• _EXERCISE TASK_
Every line below that mentions the word "None" should be copied out.

• _DATA SEGMENT_
— Start —
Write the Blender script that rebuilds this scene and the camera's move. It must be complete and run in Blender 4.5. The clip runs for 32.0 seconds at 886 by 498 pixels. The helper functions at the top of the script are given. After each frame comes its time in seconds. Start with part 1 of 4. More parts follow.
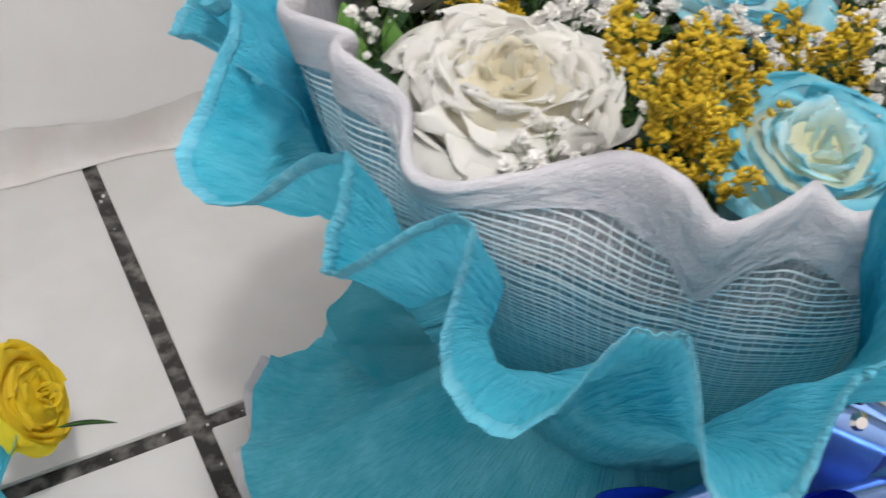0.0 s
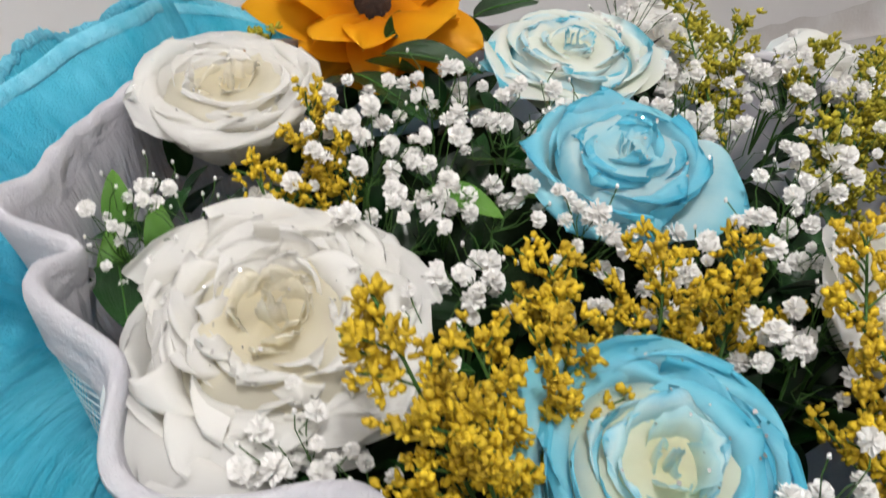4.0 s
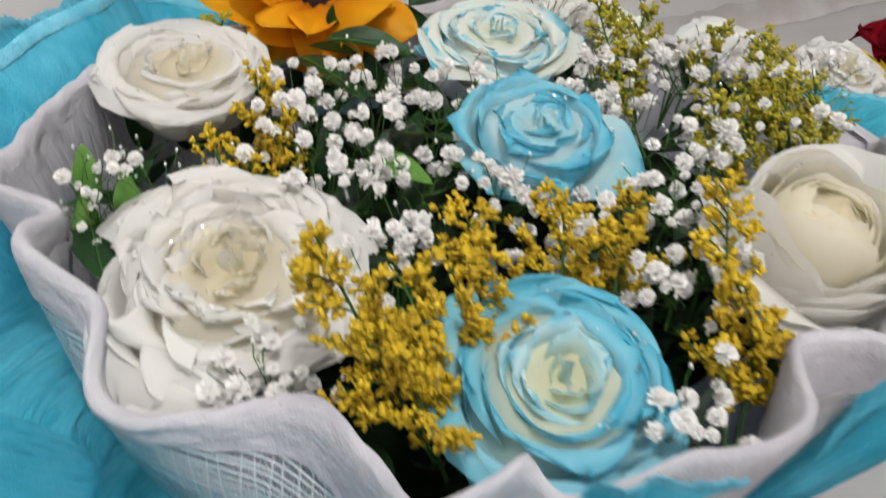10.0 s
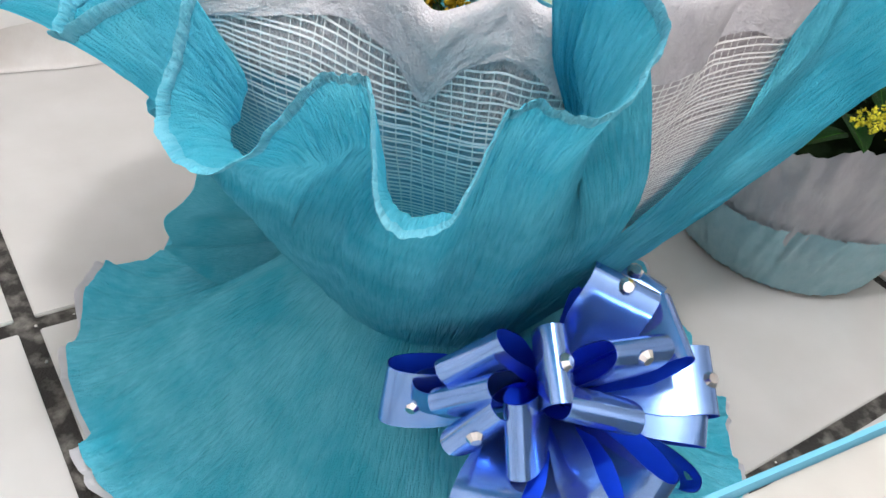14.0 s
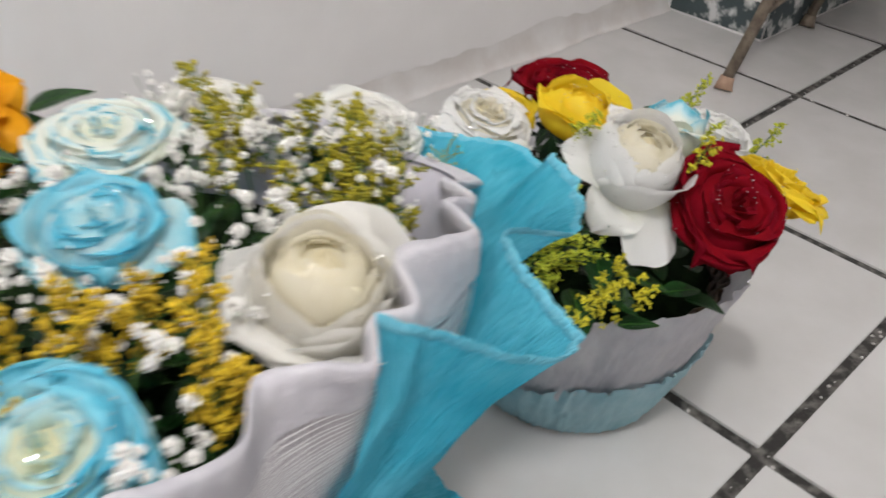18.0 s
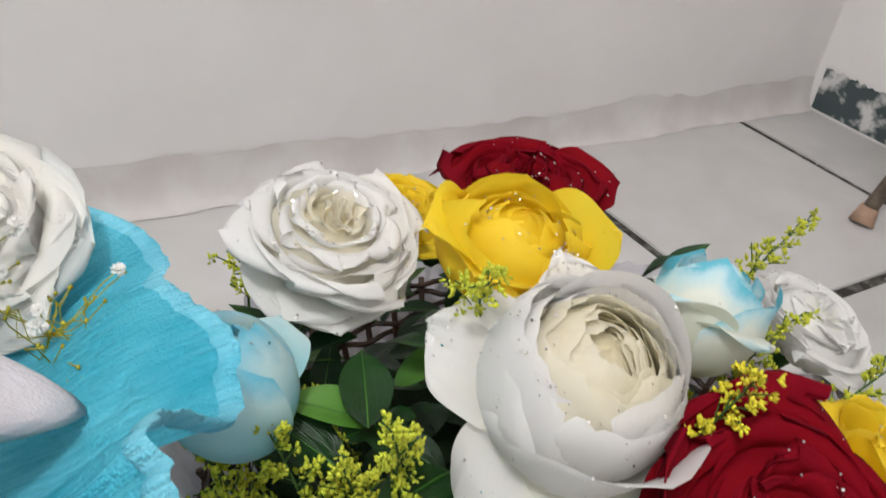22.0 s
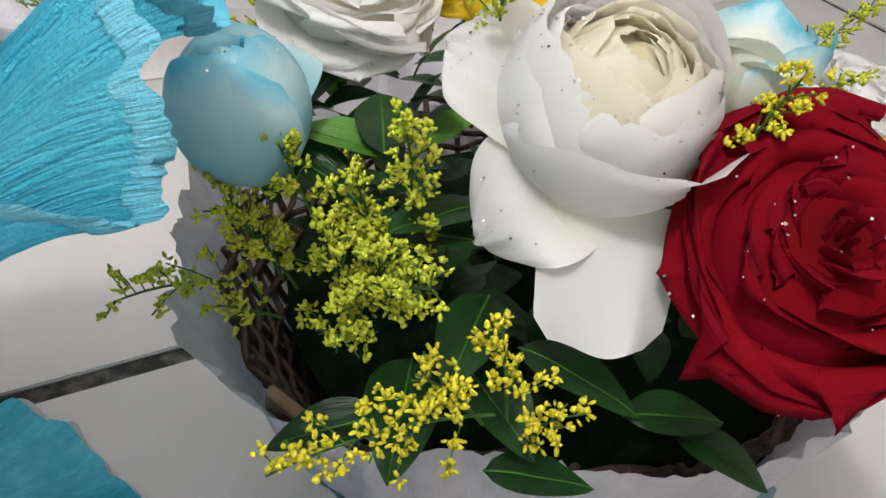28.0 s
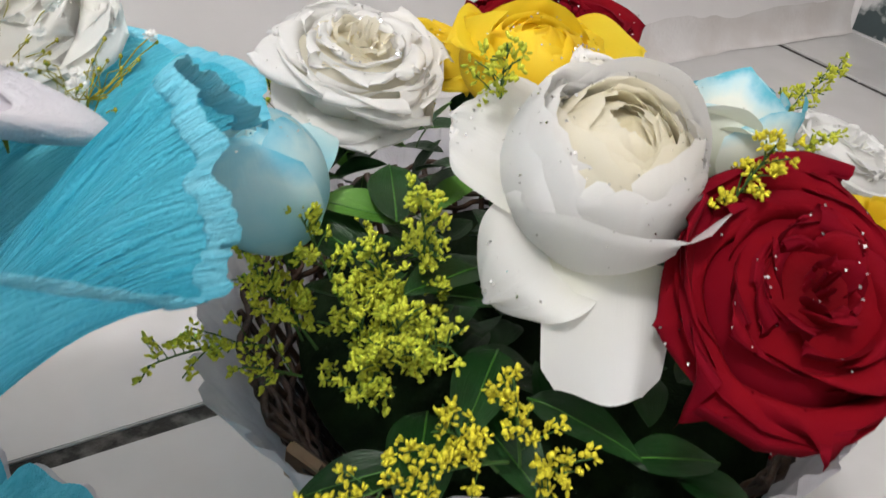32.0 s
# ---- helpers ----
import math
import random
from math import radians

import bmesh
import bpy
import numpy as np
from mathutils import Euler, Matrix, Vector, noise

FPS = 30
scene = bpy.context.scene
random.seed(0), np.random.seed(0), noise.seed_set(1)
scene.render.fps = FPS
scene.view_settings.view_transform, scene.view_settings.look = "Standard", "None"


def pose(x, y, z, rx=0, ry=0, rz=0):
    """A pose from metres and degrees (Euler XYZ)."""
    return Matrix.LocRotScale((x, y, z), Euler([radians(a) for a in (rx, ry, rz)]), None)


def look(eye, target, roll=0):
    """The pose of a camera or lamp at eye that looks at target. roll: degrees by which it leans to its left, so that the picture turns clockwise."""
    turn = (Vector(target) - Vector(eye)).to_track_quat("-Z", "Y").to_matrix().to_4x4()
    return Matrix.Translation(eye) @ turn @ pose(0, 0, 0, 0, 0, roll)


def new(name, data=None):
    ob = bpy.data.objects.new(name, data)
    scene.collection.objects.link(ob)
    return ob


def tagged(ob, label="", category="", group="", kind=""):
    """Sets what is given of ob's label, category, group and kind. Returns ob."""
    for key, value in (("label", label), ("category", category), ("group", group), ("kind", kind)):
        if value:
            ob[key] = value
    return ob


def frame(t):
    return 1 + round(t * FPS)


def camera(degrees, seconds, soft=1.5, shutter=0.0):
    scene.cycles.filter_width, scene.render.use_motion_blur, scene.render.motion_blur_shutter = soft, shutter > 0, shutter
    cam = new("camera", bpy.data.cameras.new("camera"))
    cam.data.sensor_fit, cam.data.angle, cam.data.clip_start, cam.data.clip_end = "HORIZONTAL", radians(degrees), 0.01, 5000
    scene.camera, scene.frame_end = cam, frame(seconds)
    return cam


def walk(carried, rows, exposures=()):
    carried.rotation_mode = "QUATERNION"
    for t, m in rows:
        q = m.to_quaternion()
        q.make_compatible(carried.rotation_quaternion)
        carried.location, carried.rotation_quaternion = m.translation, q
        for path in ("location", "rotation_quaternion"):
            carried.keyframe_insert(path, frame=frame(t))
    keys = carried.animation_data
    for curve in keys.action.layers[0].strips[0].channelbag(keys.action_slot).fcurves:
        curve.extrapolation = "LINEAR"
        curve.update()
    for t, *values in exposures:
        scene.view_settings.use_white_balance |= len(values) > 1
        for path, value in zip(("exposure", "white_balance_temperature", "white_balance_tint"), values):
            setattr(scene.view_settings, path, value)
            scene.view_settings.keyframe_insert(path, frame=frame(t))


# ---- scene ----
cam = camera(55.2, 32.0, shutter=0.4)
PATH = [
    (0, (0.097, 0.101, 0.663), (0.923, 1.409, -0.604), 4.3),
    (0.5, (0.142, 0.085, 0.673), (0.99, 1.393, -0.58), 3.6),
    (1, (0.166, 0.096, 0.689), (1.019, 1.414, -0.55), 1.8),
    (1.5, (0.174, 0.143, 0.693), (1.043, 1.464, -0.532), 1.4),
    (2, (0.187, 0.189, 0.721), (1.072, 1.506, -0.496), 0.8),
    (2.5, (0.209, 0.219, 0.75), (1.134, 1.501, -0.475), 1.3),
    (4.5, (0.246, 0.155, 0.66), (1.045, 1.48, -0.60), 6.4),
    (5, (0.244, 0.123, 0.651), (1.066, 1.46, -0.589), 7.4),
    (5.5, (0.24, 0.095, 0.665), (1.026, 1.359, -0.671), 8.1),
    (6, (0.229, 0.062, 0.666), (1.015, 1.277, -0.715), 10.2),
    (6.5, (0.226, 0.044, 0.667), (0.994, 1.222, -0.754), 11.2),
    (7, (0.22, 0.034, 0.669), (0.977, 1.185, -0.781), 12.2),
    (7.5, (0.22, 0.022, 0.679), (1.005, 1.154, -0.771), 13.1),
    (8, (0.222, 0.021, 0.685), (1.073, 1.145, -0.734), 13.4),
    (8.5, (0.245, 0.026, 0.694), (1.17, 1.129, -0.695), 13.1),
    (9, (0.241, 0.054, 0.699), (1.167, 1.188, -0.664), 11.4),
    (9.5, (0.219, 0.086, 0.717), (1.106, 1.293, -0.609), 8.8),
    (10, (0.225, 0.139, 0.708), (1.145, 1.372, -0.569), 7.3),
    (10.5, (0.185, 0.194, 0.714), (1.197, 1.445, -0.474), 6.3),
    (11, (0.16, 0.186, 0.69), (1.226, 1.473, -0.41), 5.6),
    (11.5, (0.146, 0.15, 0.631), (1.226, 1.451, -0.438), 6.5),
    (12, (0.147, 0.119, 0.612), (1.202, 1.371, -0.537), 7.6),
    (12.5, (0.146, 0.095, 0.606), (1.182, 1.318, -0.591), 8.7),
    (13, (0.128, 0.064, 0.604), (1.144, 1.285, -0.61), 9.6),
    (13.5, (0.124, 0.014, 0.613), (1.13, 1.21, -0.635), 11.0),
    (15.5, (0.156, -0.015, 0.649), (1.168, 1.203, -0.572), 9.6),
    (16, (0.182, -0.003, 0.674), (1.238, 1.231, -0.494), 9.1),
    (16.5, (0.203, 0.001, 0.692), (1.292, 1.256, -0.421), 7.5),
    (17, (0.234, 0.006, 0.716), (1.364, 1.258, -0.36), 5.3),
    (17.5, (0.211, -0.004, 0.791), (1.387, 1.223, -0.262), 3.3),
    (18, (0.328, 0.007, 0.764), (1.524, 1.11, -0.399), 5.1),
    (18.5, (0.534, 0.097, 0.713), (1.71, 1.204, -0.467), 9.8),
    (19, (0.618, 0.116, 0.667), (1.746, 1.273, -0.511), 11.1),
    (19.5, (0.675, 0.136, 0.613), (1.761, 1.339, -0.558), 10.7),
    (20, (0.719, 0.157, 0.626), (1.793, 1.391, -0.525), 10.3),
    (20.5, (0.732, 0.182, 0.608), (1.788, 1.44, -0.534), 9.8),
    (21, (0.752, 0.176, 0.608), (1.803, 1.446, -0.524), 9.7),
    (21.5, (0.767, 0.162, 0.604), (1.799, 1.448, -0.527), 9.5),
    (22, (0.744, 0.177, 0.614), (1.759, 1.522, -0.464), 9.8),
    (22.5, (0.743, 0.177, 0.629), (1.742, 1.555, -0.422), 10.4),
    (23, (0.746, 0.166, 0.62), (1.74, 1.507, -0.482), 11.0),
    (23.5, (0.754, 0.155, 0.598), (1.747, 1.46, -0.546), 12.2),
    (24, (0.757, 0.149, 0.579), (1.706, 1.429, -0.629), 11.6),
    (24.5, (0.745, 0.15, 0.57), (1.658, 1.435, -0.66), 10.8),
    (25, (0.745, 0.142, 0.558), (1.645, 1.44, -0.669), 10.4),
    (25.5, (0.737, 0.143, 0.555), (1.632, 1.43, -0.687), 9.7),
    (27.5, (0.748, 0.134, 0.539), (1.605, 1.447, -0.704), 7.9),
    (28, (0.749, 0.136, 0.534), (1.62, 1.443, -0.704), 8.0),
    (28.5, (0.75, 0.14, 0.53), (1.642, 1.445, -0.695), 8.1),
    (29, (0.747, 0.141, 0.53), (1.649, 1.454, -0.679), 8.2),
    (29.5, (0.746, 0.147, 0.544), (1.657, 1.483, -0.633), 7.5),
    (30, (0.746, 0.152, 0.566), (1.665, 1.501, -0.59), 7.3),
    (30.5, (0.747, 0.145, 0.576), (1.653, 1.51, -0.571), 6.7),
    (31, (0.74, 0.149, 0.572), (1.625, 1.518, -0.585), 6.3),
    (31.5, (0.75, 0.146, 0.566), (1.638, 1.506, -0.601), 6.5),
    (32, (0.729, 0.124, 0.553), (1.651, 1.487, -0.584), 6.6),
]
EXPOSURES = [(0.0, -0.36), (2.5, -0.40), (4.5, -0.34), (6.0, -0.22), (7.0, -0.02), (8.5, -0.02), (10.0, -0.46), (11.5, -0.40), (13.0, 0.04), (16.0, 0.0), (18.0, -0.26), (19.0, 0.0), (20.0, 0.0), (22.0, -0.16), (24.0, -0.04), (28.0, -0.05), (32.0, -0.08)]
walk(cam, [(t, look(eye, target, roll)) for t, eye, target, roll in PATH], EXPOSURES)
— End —
• _RESPONSE TO THE TASK_
scene.view_settings.view_transform, scene.view_settings.look = "Standard", "None"
    return Matrix.LocRotScale((x, y, z), Euler([radians(a) for a in (rx, ry, rz)]), None)
def new(name, data=None):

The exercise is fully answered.